In a positive step for BLZ shareholders, the transaction requires that BLZ’s working capital post-acquisition be distributed to current BLZ shareholders (not the new Frontline shareholders).
Belzberg Special Distribution

It is Belzberg’s intention to pay a special distribution to the holders of its existing common shares within a year of the closing of the Frontline transaction. The amount of the distribution will be equivalent to the amount by which the working capital of Belzberg, as of closing of the Frontline transaction, exceeds $2.75 million plus the total proceeds received for the referral of the US execution clients of its wholly-owned subsidiaries, less any costs related thereto or to the sale or wind-up of the businesses of Electronic Brokerage Systems, LLC and R.C. Sheehan and Associates, LLC.

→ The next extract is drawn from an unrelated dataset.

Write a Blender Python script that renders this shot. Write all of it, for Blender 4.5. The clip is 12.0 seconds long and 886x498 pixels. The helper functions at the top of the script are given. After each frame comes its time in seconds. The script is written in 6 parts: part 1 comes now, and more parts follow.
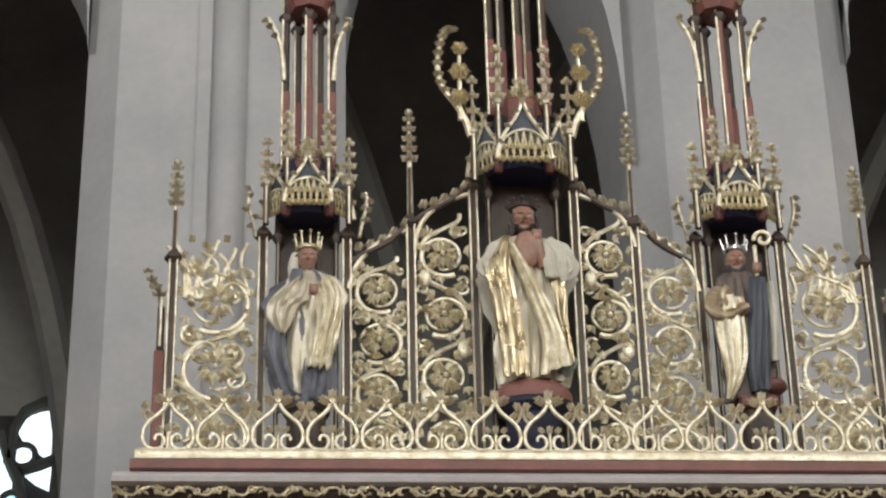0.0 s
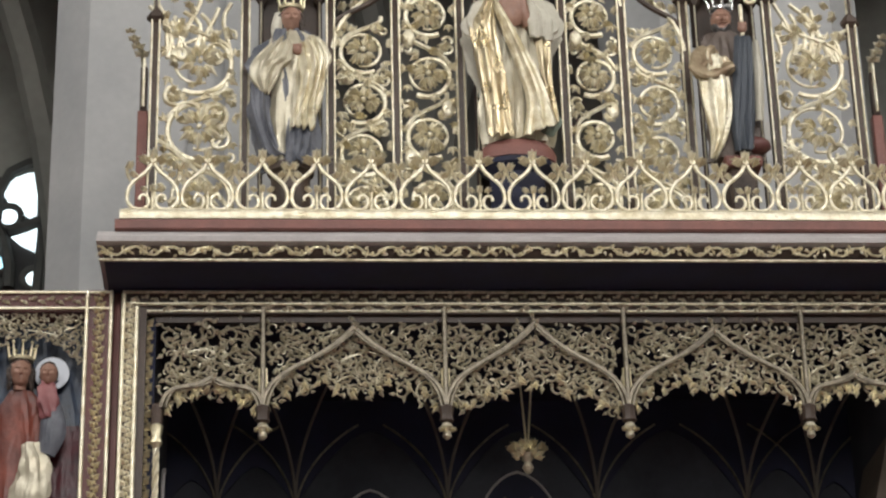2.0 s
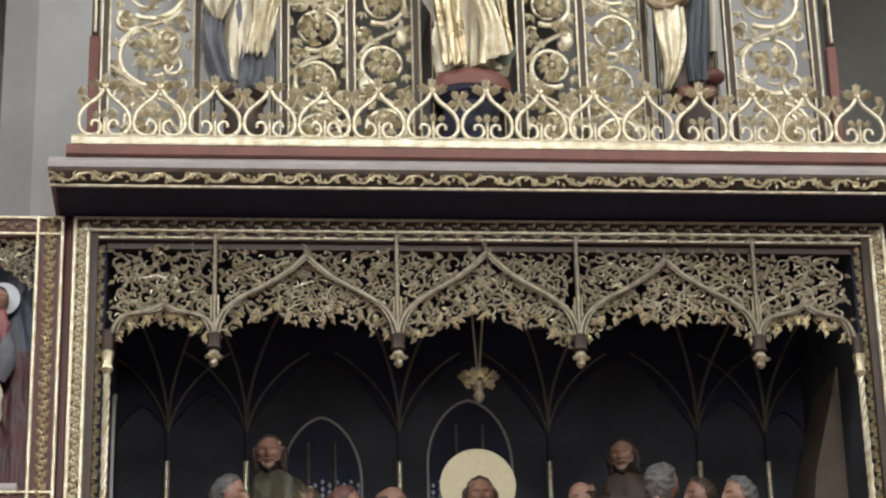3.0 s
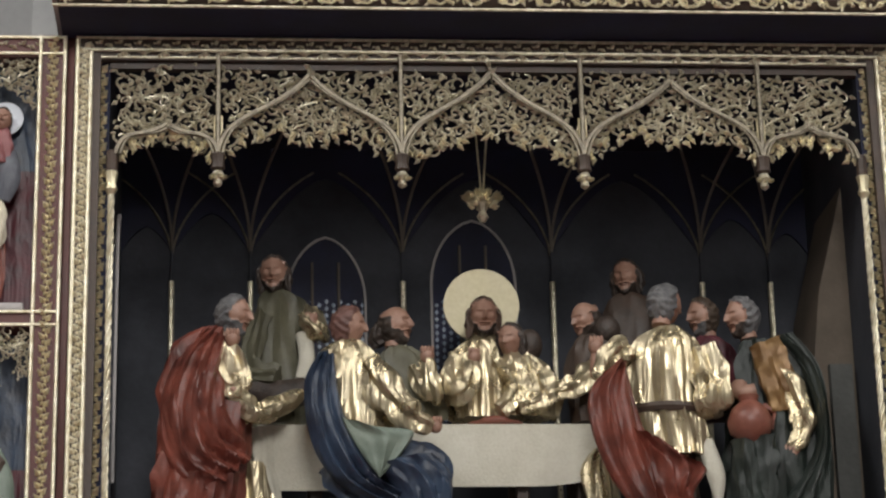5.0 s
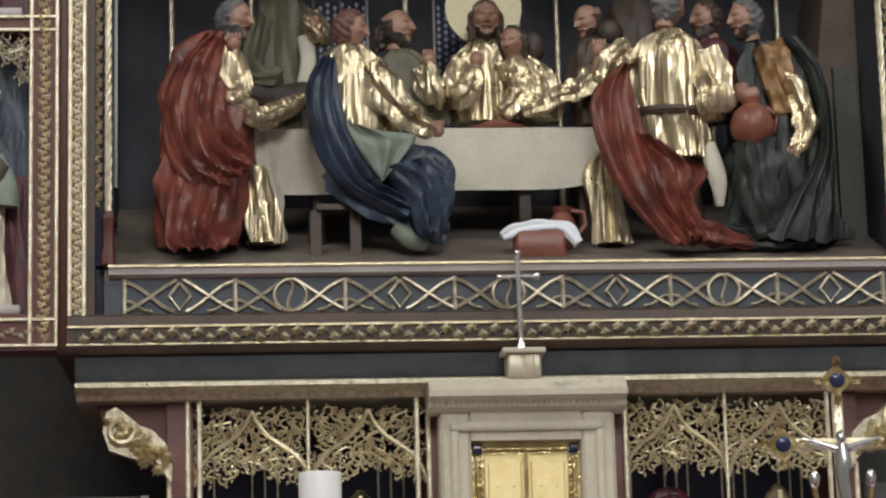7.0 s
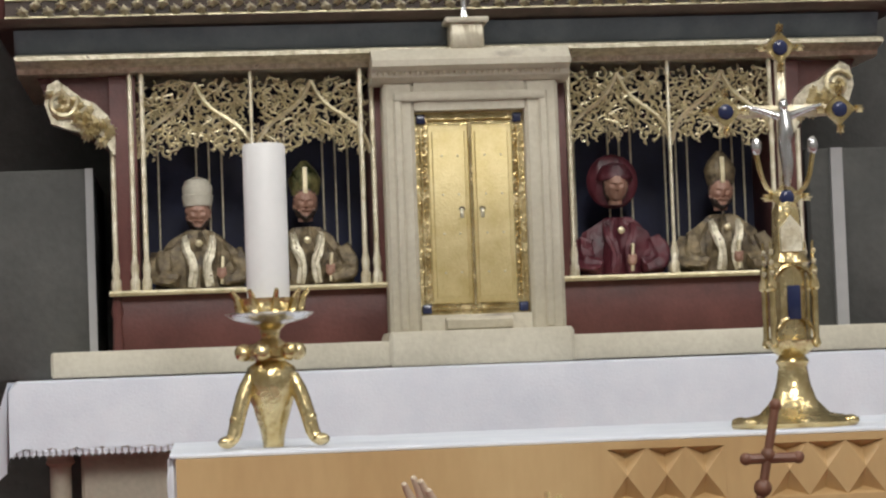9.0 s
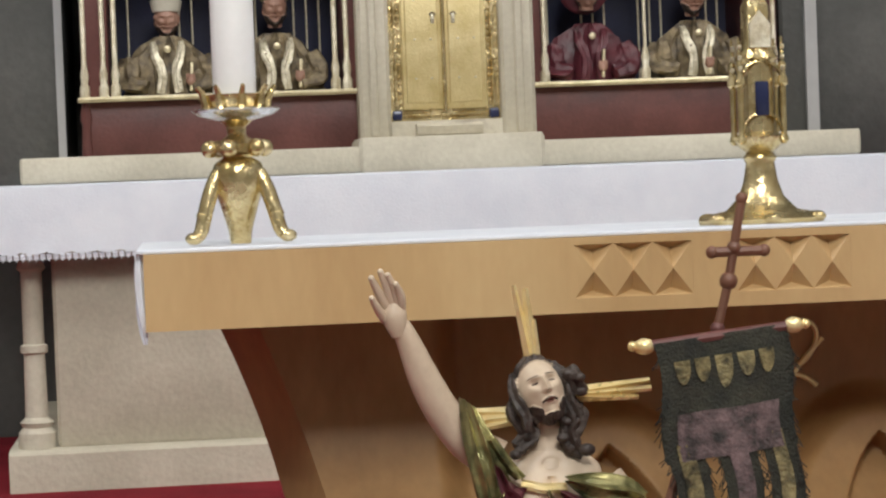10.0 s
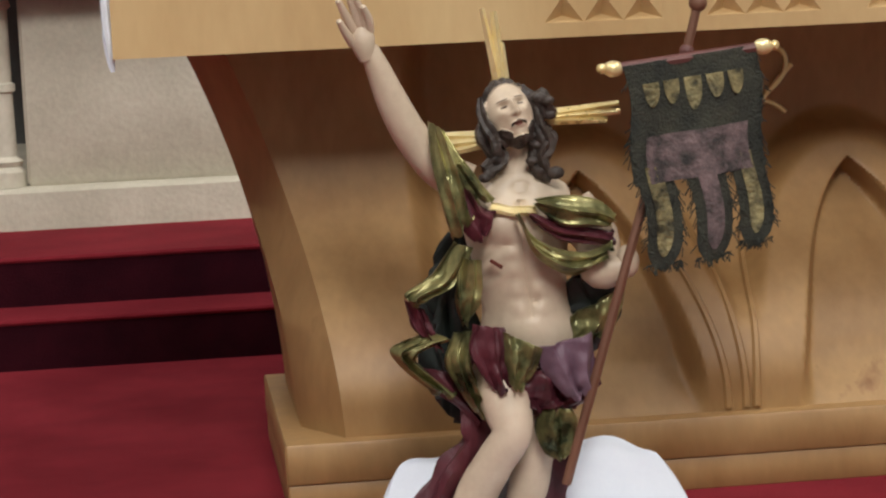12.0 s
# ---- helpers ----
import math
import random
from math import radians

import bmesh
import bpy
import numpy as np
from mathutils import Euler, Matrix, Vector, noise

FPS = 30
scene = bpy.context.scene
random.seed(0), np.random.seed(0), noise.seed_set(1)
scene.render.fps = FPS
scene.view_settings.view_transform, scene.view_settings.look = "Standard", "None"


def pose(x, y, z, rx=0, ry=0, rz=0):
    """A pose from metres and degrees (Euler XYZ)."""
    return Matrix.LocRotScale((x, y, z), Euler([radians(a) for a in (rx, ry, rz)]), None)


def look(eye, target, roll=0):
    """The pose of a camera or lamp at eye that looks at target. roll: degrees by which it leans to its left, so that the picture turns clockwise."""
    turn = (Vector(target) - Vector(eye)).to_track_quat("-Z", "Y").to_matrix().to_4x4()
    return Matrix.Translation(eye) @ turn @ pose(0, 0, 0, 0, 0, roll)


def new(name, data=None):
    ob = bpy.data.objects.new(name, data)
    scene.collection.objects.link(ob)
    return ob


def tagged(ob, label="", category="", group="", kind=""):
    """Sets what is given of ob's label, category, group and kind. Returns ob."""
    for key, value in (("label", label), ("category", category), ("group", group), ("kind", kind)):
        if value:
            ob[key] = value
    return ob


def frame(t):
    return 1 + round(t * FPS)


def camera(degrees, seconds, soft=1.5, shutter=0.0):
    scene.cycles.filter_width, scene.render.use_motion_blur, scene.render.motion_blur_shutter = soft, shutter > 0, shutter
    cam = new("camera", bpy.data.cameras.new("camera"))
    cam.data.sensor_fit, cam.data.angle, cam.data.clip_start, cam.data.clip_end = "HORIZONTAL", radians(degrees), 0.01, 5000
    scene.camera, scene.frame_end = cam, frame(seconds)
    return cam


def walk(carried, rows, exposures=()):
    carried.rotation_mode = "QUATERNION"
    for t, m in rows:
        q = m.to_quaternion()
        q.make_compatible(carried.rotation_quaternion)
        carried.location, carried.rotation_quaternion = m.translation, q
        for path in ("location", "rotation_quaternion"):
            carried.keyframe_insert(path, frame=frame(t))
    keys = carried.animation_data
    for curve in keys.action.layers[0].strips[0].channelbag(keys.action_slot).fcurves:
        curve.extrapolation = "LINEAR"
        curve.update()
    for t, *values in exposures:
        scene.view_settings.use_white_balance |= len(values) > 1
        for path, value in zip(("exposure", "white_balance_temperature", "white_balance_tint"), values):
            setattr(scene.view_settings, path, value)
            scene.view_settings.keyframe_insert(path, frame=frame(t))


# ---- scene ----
# ------------------------------------------------------------------ camera
cam = camera(21.14, 12.0, 2.3)
# seconds, x, y, z, pitch up, turn to the right, lean
ROWS = [
    (0.0, -0.006, -0.016, 1.108, 30.08, 3.79, -1.37),
    (0.5, -0.002, -0.015, 1.103, 28.62, 3.80, -1.33),
    (1.0, -0.000, -0.014, 1.104, 27.23, 3.68, -1.88),
    (1.5, 0.006, -0.010, 1.101, 25.77, 3.90, -1.72),
    (2.0, -0.001, -0.009, 1.103, 24.34, 4.02, -1.54),
    (2.5, -0.000, -0.006, 1.105, 23.47, 4.69, -1.66),
    (3.0, 0.004, -0.008, 1.109, 22.55, 5.18, -1.53),
    (3.2, 0.004, -0.006, 1.113, 21.88, 5.13, -1.37),
    (4.8, -0.007, -0.005, 1.116, 18.76, 4.87, -1.46),
    (5.0, -0.005, -0.007, 1.115, 18.19, 5.03, -1.38),
    (5.5, -0.005, 0.003, 1.122, 16.93, 4.48, -1.27),
    (6.0, -0.001, 0.000, 1.123, 15.17, 4.11, -1.34),
    (6.5, -0.006, -0.004, 1.120, 12.86, 4.55, -1.16),
    (6.7, -0.005, -0.003, 1.127, 12.02, 4.59, -1.33),
    (8.3, -0.010, -0.008, 1.186, 6.19, 5.59, -1.83),
    (8.5, -0.012, 0.004, 1.175, 5.35, 5.63, -1.72),
    (9.0, -0.005, 0.006, 1.146, 2.87, 5.93, -2.13),
    (9.5, 0.001, 0.009, 1.120, 0.45, 6.25, -2.20),
    (10.0, 0.008, 0.015, 1.100, -1.48, 6.38, -2.21),
    (10.5, 0.011, 0.025, 1.083, -3.22, 6.33, -2.34),
    (11.0, 0.013, 0.026, 1.068, -4.92, 6.57, -2.49),
    (11.5, 0.011, 0.021, 1.054, -6.67, 6.83, -2.57),
    (12.0, 0.008, 0.017, 1.049, -7.44, 6.86, -2.55),
]
walk(cam, [(t, pose(x, y, z, 0, 0, -turn) @ pose(0, 0, 0, 90 + up) @ pose(0, 0, 0, 0, 0, lean)) for t, x, y, z, up, turn, lean in ROWS],
     [(0.0, -0.32), (3.2, -0.18), (6.7, -0.20), (8.3, -0.18), (9.5, 0.07), (10.5, 0.14), (11.3, 0.18), (12.0, 0.18)])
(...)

This is fantastic news, as BLZ has, for the last several years, been an asset investment due to the fact that it traded for such a discount to its NCAV (hence, Net-Net above). Finally, shareholders will receive the value that has been sitting idle. But wait – how much will be distributed? Initially, I thought the referral fees added substantial uncertainty, but upon further reflection, I understand that this is neutral for current shareholders who were not counting on those referral fees in the first place. The amount of the distribution should thus be the current working capital + Frontline’s working capital – $2.75 million. I have emailed the company to confirm, but I am guessing that the $2.75 million figure was arrived at by using Frontline’s current working capital. Simply put, shareholders don’t know because the companies have not given us enough information.

Let’s assume that Frontline’s working capital is $2.75 million, which would mean that the amount to be distributed is actually BLZ’s current working capital. Unfortunately, BLZ’s most recent balance sheet is from September 30, 2010 and a lot can happen between then and now. If we use that working capital, we see that BLZ would distribute $12,016 less the $1 million cash being used for the transaction, so $11,016, or $0.75 per share. This represents an 85% premium to today’s closing of $0.405, however there are a bunch of assumptions here that make that figure highly uncertain. Also, I should note that the bid/ask midpoint closed closer to $0.50, so the premium that could be had is lower.